Breathalyser test results – Evidence at a disciplinary hearing

As discussed in a previous article, Cannabis in the Workplace, many companies adopt a zero-tolerance policy for alcohol and intoxicating substances. A zero-tolerance approach is justified if the employer can prove that such a rule is necessary and valid. The high-risk nature of the employer’s operations or a particular job, such as employees working at altitude, driving heavy vehicles or operating dangerous machinery, would justify a zero-tolerance policy.

Confirming intoxication and guilt at a disciplinary hearing once an employee is suspected of being under the influence of alcohol is not simple. Recent case law suggests it’s more complex than conducting a Breathalyzer test. This complexity underscores the importance of thorough and fair procedures in such cases.

Breathalyser tests are admissible as evidence in disciplinary hearings; however, their evidentiary value is questionable.

Using a Breathalyzer test without corroborating evidence is insufficient to prove intoxication and subsequent guilt at a disciplinary hearing. This underscores the necessity of a comprehensive approach, where a Breathalyzer test is just one part of the puzzle, and other evidence, such as an Observation report or blood test, is also considered.

Case Study

In the recent case of Samancor Chrome Ltd (Western Chrome Mines) v Willemse and Others (JR312/2020) [2023] ZALCJHB 150; (2023) 44 ILJ 2013 (LC) (29 May 2023), the company had a zero-tolerance policy: “a person shall be deemed to be unfit to enter the premises if their breath-alcohol level exceeds 0.000 per cent.” Their disciplinary code further stated that breaching this rule is considered gross misconduct and could result in dismissal on a first offence.

Mr. Willemse tested positive while reporting for duty with a breath-alcohol reading of 0.013%, confirmed by a second reading on the same Breathalyzer instrument and a third reading on a different Breathalyzer device, whereafter he was dismissed. At the CCMA, Mr Willemse challenged the substantive fairness of the dismissal based on an expert witness and a negative blood test conducted closely after the Breathalyser tests. 

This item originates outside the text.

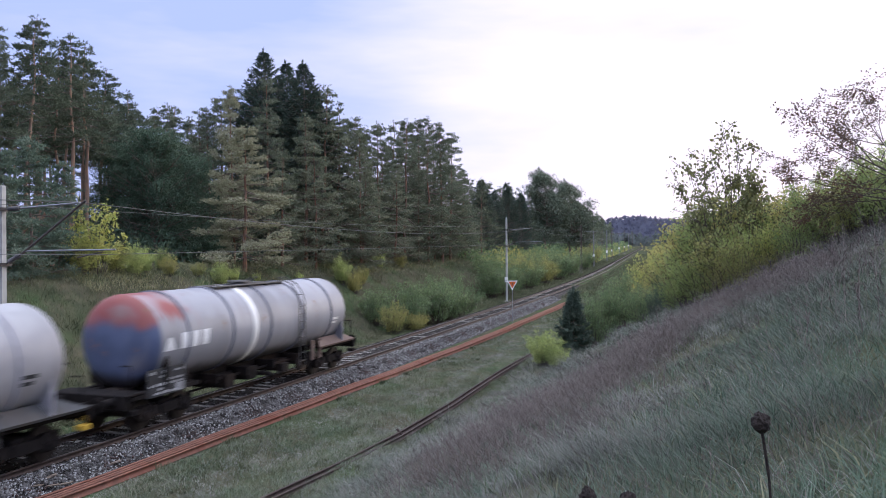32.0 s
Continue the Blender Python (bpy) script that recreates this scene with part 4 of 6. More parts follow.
REARS = (38.5, 55.5, 71.8, 88.6, 104.6, 120.3, 137.1, 154.3, 170.4, 185.9, 201.8, 217.9, 235.4, 251.0, 267.6, 282.7, 298.2, 314.7, 328.2, 341.6, 357.5, 373.4, 389.3, 404.3, 419.6, 437.1, 452.6, 468.8, 484.8, 500.2, 516.2)
LOOKS = (
    ("taupe", 5, 0, True, "b", "brown-topped grey weathered tank wagon with white emblem", "red laddermark"),
    ("grey", 4, 0.72, True, "b", "pale grey tank wagon with white band and dark end", ""),
    ("navy", 9, 0, False, "g", "navy blue many-ribbed tank wagon with white board", "plate bar yellow longwalk"),
    ("silver", 4, 0, False, "g", "clean silver-grey long tank wagon with roof rail", "bar red longwalk"),
    ("slate", 4, 0.72, True, "g", "greenish grey tank wagon with white band", "red longwalk"),
    ("redblue", 5, 0.74, True, "b", "faded red and blue tank wagon with white band", ""),
    ("brown", 5, 0, True, "b", "dark brown rusty tank wagon with pale patches", "patch laddermark"),
    ("silver", 5, 0, False, "g", "silver-grey tank wagon with orange label bars", "plate orangelabel longwalk"),
    ("tan", 4, 0.6, False, "b", "tan tank wagon streaked with orange rust", "red endladder longwalk"),
    ("navy", 9, 0, False, "g", "navy blue many-ribbed tank wagon, dull and dusty", "plate bar yellow longwalk"),
    ("navy", 9, 0, False, "g", "navy blue many-ribbed tank wagon with a white mark", "plate bar yellow longwalk"),
    ("brown", 5, 0.62, True, "b", "rusty brown tank wagon with white band", "patch"),
    ("whiteroof", 2, 0.62, False, "b", "brown-sided tank wagon with a white top", "red longwalk smooth"),
    ("pale", 6, 0, False, "g", "pale grey ribbed tank wagon with rusty end", "yellow backladder"),
    ("taupegrey", 5, 0.6, False, "b", "taupe and grey tank wagon with white band and black panels", "dark plate longwalk yellow"),
    ("navy", 9, 0, False, "g", "navy blue many-ribbed tank wagon with red label", "plate bar longwalk red"),
    ("umber", 4, 0.72, True, "b", "tan-brown tank wagon with white band and blue end", "red"),
    ("brownroof", 1, 0, False, "g", "grey short tank wagon with rust-brown top", "plate creamplate palewalk longwalk red"),
    ("rustgrey", 1, 0, False, "g", "rust-brown short tank wagon with grey lower side", "plate creamplate palewalk longwalk"),
    ("beige", 5, 0, True, "g", "beige-grey tank wagon with white emblem", "backladder"),
    ("silver", 5, 0, False, "g", "smooth silver tank wagon with orange label bars", "plate orangelabel bar red longwalk"),
    ("redblue", 5, 0.42, True, "b", "faded red-topped tank wagon with blue end", "backladder"),
    ("cream", 2, 0, False, "b", "cream white tank wagon with a broad brown stain", "red brownband endladder longwalk smooth"),
    ("charcoal", 4, 0, True, "g", "dark grey-blue tank wagon with white emblem", "bar red backladder"),
    ("tan", 5, 0, True, "b", "orange-tan rusty tank wagon with pale lower side", "backladder"),
    ("grey", 5, 0.42, True, "g", "grey tank wagon with white band and blue end", "yellow backladder red"),
    ("beige", 5, 0.43, True, "b", "beige and tan tank wagon with white band", "backladder red yellow"),
    ("greybrown", 4, 0.72, True, "g", "brownish grey tank wagon with a tan band", "tanband red"),
    ("lilac", 5, 0.42, True, "g", "silver-lilac tank wagon with white band", "red yellow backladder"),
    ("bluelilac", 5, 0.42, True, "b", "grey-lilac last tank wagon with red and blue end", "backladder"),
)
TAIL = {3: 0.75, 4: 0.55, 7: 0.6, 8: 0.4, 15: 0.6, 19: 0.4, 22: 0.0, 26: 0.4}
SHORT = {0: 0.75, 5: 0.9, 6: 0.5, 25: 0.2, 26: 0.5}
MOVING = []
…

He argued that the results of the breathalyser tests were not sufficiently accurate to prove that he was intoxicated and breached the company’s zero-tolerance policy, further, there was the chance that the Breathalyzer tests showed false positive results based on a list of factors, including a person having consumed a product with yeast or who had been fasting for more than 8 hours. The Commissioner ruled that the dismissal was substantively unfair and ordered reinstatement with backpay.

He added that the Chairperson of the disciplinary hearing ought to have considered the laboratory blood test results more accurate and reliable than a Breathalyzer test. 

Limitations of the breathalyser test

The company took the CCMA’s ruling on review to the Labour Court. The court found that the chances of the Breathalyzer tests presenting false positives were a good possibility. Therefore, there was insufficient evidence to prove guilt based on a balance of probabilities. The application for review was dismissed with costs.

The above case demonstrates that employers cannot rely solely on Breathalyzer tests to dismiss an employee for allegedly breaching the company’s zero-tolerance policy. Whilst a Breathalyzer test can be a useful screening tool, an employee should not be subjected to a disciplinary inquiry unless there is sufficient supporting evidence to corroborate intoxication and subsequent guilt, especially when contested by the employee. Where a Breathalyzer test is positive, an employee should be subjected to an Observation and/or Sobriety test, whereafter an Intoxication Report must be completed to support the positive reading of intoxication.